Pick a single downstream signal, saves, profile visits, or messages, and track it monthly. Let the follower count be a side effect of that, not the target.

What these six share

None of them shows up as a failure. The bad post at least teaches you something; the silent mistake teaches you nothing, which is precisely why it survives for months.

So the work is not to push harder on the visible part, the next caption, the next clever post. It is to build the parts that give no feedback: the cadence, the profile, the real material handed to whatever writes for you. Set those once, run them steadily, and most of the silent leaks close on their own.

FAQ

What is the most common social media mistake for a small business?

Posting in bursts around launches, then going quiet for weeks. The gap costs more than any single weak post, and nothing on the platform flags it.

How do I know if I am making these mistakes?

Look at the surfaces that give no feedback: your bio, your pinned post, the length of your last gap, your saves count. Silent surfaces are where these mistakes hide.

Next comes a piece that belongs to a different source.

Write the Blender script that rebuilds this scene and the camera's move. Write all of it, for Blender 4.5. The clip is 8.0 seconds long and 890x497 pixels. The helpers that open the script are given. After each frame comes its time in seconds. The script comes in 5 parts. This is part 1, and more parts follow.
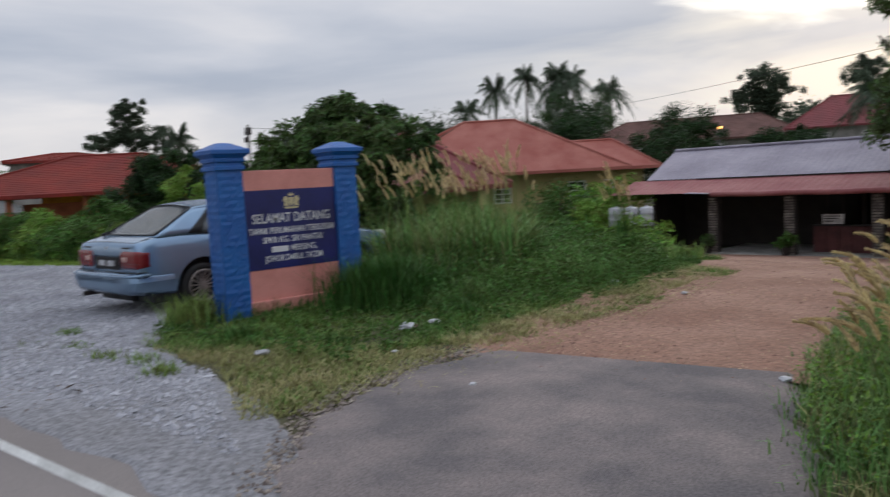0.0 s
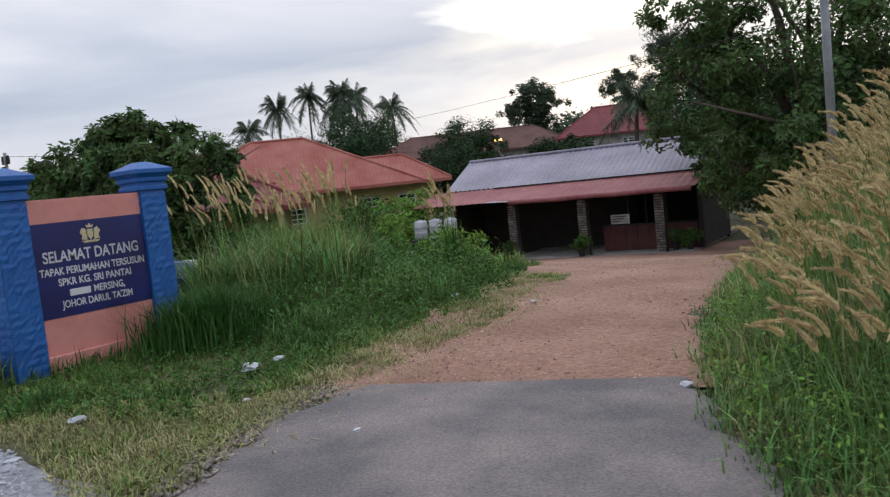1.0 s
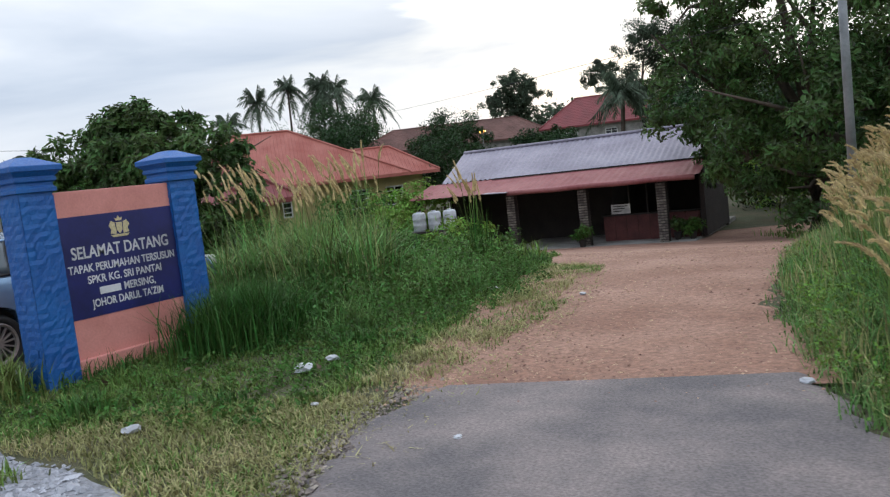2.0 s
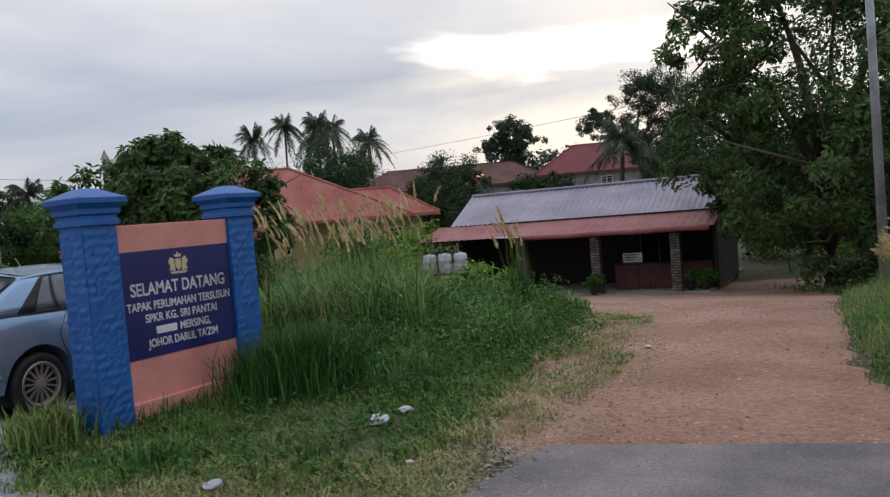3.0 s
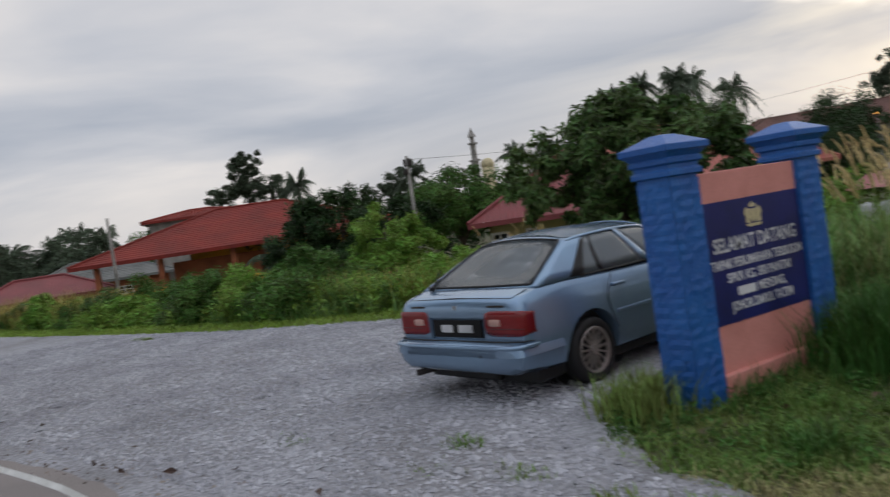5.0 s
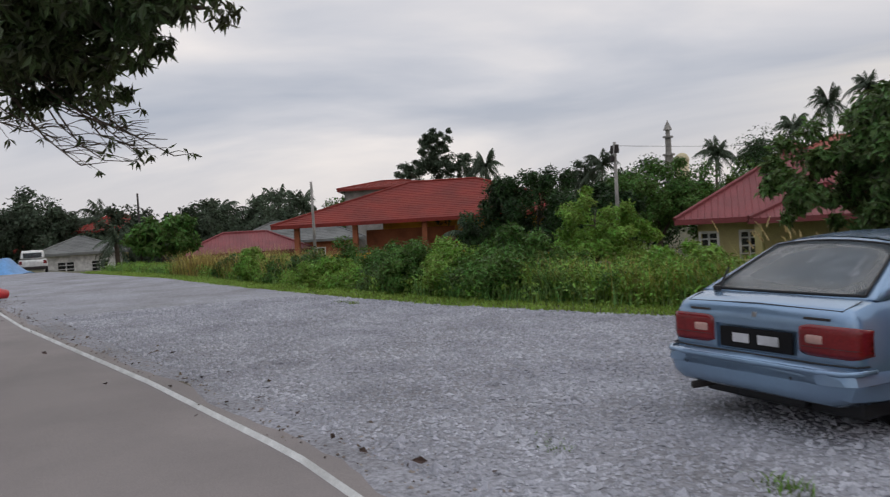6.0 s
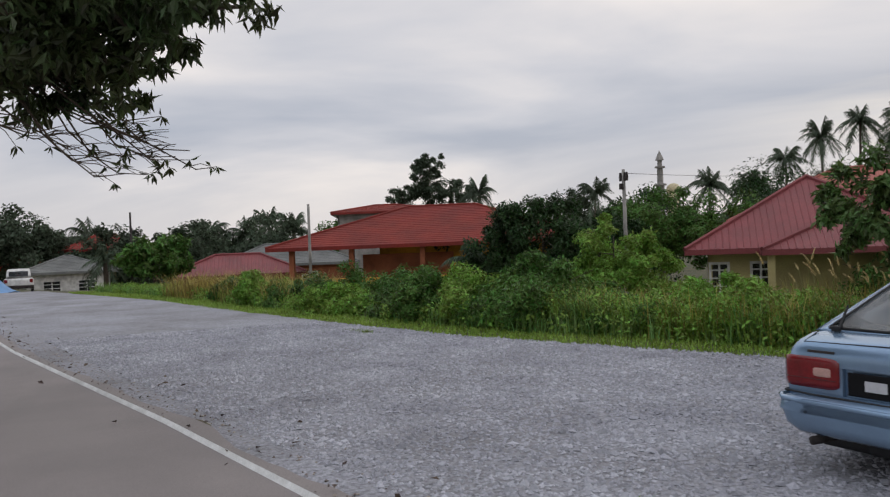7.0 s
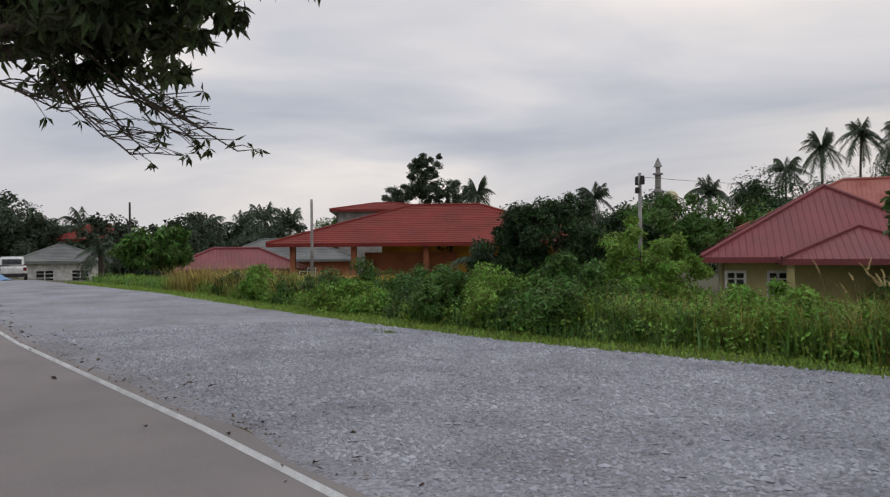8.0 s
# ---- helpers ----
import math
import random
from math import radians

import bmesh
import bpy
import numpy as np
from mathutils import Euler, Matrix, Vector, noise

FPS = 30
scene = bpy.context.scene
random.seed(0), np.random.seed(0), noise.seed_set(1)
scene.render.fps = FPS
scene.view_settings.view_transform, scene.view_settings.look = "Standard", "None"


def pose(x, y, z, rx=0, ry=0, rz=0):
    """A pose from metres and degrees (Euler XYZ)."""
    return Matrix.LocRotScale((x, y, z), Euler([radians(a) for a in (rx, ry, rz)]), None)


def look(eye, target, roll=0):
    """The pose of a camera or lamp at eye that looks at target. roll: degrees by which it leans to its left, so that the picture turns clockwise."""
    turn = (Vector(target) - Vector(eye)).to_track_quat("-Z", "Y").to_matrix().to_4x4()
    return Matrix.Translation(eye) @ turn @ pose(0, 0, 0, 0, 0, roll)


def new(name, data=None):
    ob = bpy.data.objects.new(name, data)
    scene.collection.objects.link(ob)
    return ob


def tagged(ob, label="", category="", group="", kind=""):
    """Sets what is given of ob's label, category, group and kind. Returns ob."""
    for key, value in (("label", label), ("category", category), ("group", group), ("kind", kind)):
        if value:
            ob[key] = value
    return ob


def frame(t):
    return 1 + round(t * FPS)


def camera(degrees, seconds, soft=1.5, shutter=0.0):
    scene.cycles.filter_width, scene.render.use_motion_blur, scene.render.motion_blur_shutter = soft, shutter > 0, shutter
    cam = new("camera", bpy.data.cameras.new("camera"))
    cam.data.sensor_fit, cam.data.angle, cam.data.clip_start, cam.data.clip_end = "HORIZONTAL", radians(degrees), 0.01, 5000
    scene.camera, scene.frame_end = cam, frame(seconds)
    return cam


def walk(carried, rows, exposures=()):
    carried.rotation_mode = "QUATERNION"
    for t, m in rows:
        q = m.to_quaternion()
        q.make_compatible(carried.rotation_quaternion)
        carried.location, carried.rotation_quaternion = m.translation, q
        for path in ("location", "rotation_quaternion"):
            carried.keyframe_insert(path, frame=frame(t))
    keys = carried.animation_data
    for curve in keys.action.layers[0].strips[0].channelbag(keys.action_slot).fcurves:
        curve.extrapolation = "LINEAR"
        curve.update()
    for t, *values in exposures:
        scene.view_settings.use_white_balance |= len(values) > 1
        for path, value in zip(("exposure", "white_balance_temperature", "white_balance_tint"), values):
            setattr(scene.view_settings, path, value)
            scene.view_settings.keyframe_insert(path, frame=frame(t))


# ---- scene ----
cam = camera(58.4, 8.0, 1.25, 0.3)
PATH = [
    (0, (-1.003, 1.364, 1.467), (-2.525, 2.651, 1.294), -3.1),
    (0.2, (-1.177, 1.39, 1.484), (-2.578, 2.807, 1.325), -3.6),
    (0.5, (-1.475, 1.491, 1.461), (-2.728, 3.042, 1.308), -5.0),
    (0.8, (-1.723, 1.523, 1.47), (-2.912, 3.124, 1.308), -5.2),
    (1, (-1.888, 1.51, 1.465), (-3.022, 3.149, 1.296), -6.0),
    (1.5, (-2.274, 1.469, 1.478), (-3.379, 3.125, 1.293), -6.7),
    (1.7, (-2.46, 1.491, 1.474), (-3.558, 3.152, 1.284), -6.9),
    (2.8, (-3.345, 1.332, 1.559), (-4.402, 3.025, 1.426), -4.8),
    (3, (-3.52, 1.309, 1.573), (-4.576, 3.004, 1.482), -4.7),
    (3.5, (-3.947, 1.254, 1.603), (-5.012, 2.945, 1.524), -6.3),
    (3.8, (-4.191, 1.108, 1.626), (-5.284, 2.777, 1.48), -7.8),
    (4, (-4.382, 1.082, 1.613), (-5.589, 2.668, 1.444), -8.7),
    (4.2, (-4.606, 1.041, 1.63), (-5.919, 2.54, 1.47), -9.3),
    (4.5, (-4.915, 0.99, 1.642), (-6.412, 2.312, 1.529), -9.4),
    (4.7, (-5.166, 0.866, 1.674), (-6.73, 2.107, 1.566), -9.0),
    (4.8, (-5.266, 0.804, 1.684), (-6.863, 2.003, 1.578), -9.1),
    (5, (-5.438, 0.722, 1.654), (-7.112, 1.814, 1.573), -8.6),
    (5.2, (-5.686, 0.673, 1.65), (-7.429, 1.651, 1.586), -7.1),
    (6.3, (-7.003, 0.36, 1.656), (-8.886, 1.031, 1.595), -2.8),
    (6.5, (-7.225, 0.322, 1.669), (-9.106, 1.001, 1.635), -2.5),
    (7, (-7.686, 0.119, 1.673), (-9.546, 0.855, 1.665), -2.2),
    (7.5, (-8.185, -0.087, 1.655), (-10.035, 0.673, 1.643), -1.4),
    (8, (-8.636, -0.276, 1.639), (-10.488, 0.48, 1.633), -0.5),
]
walk(cam, [(t, look(eye, target, roll)) for t, eye, target, roll in PATH],
     exposures=[(0.0, -0.2, 6300, 10), (0.5, -0.4, 6250, 11), (1.0, 0.02, 6150, 10), (1.7, 0.34, 6050, 6), (2.8, -0.1, 6200, 9), (3.1, -0.25, 6200, 10), (3.5, -0.7, 6250, 12), (4.0, -0.18, 6350, 11), (4.5, 0.0, 6450, 8), (4.8, -0.3, 6500, 9), (5.2, -0.25, 6550, 10), (6.3, -0.15, 6600, 11), (8.0, -0.2, 6650, 11)])

# ---- light ----
SUN_DIR = Vector((-0.35, 0.92, 0.22)).normalized()
world = bpy.data.worlds.new("evening_sky")
scene.world = world
world.use_nodes = True
wn, wl = world.node_tree.nodes, world.node_tree.links
wn.clear()


def wnode(kind, **props):
    n = wn.new(kind)
    for k, v in props.items():
        n.inputs[k].default_value = v
    return n


w_out = wn.new("ShaderNodeOutputWorld")
w_bg = wn.new("ShaderNodeBackground")
w_sky = wn.new("ShaderNodeTexSky")
w_sky.sky_type = "NISHITA"
w_sky.sun_disc = False
w_sky.sun_elevation = math.asin(SUN_DIR.z)
w_sky.sun_rotation = math.atan2(SUN_DIR.x, SUN_DIR.y)
w_sky.air_density, w_sky.dust_density, w_sky.ozone_density = 1.0, 2.0, 1.0
w_skys = wn.new("ShaderNodeVectorMath")
w_skys.operation = "SCALE"
w_skys.inputs[3].default_value = 0.10
wl.new(w_sky.outputs[0], w_skys.inputs[0])
w_tc = wn.new("ShaderNodeTexCoord")
w_sep = wn.new("ShaderNodeSeparateXYZ")
wl.new(w_tc.outputs["Generated"], w_sep.inputs[0])
# cloud sheet seen at a slant: the direction is divided by its height
w_h = wn.new("ShaderNodeMath")
w_h.operation = "MAXIMUM"
w_h.inputs[1].default_value = 0.0
wl.new(w_sep.outputs[2], w_h.inputs[0])
w_h2 = wn.new("ShaderNodeMath")
w_h2.operation = "ADD"
w_h2.inputs[1].default_value = 0.24
wl.new(w_h.outputs[0], w_h2.inputs[0])
w_div = wn.new("ShaderNodeVectorMath")
w_div.operation = "DIVIDE"
w_comb = wn.new("ShaderNodeCombineXYZ")
for i in range(3):
    wl.new(w_h2.outputs[0], w_comb.inputs[i])
wl.new(w_tc.outputs["Generated"], w_div.inputs[0])
wl.new(w_comb.outputs[0], w_div.inputs[1])
w_map = wn.new("ShaderNodeMapping")
w_map.vector_type = "TEXTURE"
w_map.inputs["Rotation"].default_value = (0, 0, radians(48))
w_map.inputs["Scale"].default_value = (1.5, 1.0, 1.0)
wl.new(w_div.outputs[0], w_map.inputs[0])
w_n1 = wnode("ShaderNodeTexNoise", Scale=0.9, Detail=6.0, Roughness=0.48, Distortion=0.6)
wl.new(w_map.outputs[0], w_n1.inputs["Vector"])
w_r1 = wn.new("ShaderNodeValToRGB")
w_r1.color_ramp.elements[0].position, w_r1.color_ramp.elements[0].color = 0.36, (0.47, 0.52, 0.62, 1)
w_r1.color_ramp.elements[1].position, w_r1.color_ramp.elements[1].color = 0.66, (0.98, 0.94, 0.93, 1)
w_e = w_r1.color_ramp.elements.new(0.5)
w_e.color = (0.68, 0.70, 0.765, 1)
wl.new(w_n1.outputs["Fac"], w_r1.inputs[0])
# warm light round the hidden sun
w_dot = wn.new("ShaderNodeVectorMath")
w_dot.operation = "DOT_PRODUCT"
w_dot.inputs[1].default_value = SUN_DIR
wl.new(w_tc.outputs["Generated"], w_dot.inputs[0])
w_gl = wn.new("ShaderNodeMapRange")
w_gl.interpolation_type = "SMOOTHSTEP"
w_gl.inputs["From Min"].default_value, w_gl.inputs["From Max"].default_value = 0.84, 1.0
wl.new(w_dot.outputs["Value"], w_gl.inputs["Value"])
w_n2 = wnode("ShaderNodeTexNoise", Scale=1.2, Detail=5.0, Roughness=0.5, Distortion=0.6)
wl.new(w_map.outputs[0], w_n2.inputs["Vector"])
w_r2 = wn.new("ShaderNodeMapRange")
w_r2.inputs["From Min"].default_value, w_r2.inputs["From Max"].default_value = 0.42, 0.62
wl.new(w_n2.outputs["Fac"], w_r2.inputs["Value"])
w_gm = wn.new("ShaderNodeMath")
w_gm.operation = "MULTIPLY"
wl.new(w_gl.outputs[0], w_gm.inputs[0])
wl.new(w_r2.outputs[0], w_gm.inputs[1])
w_glow = wn.new("ShaderNodeMix")
w_glow.data_type = "RGBA"
w_glow.inputs[7].default_value = (1.0, 0.94, 0.85, 1)
wl.new(w_gm.outputs[0], w_glow.inputs[0])
wl.new(w_r1.outputs[0], w_glow.inputs[6])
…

Should a small business just post less to stay safe?

No. The problem is rarely volume, it is the absence of a system. Without one, every post costs full effort and the cadence collapses on the first busy week.

How often should I audit my profile?

Once a quarter is enough for the bio, pinned post, and first tiles. Put it on a fixed calendar date so it never depends on remembering.

Is using AI for the posts one of these mistakes?

Only if you feed it a one-line brief. Given your real site, photos, and positioning, it produces something a client recognizes as yours, not a generic average.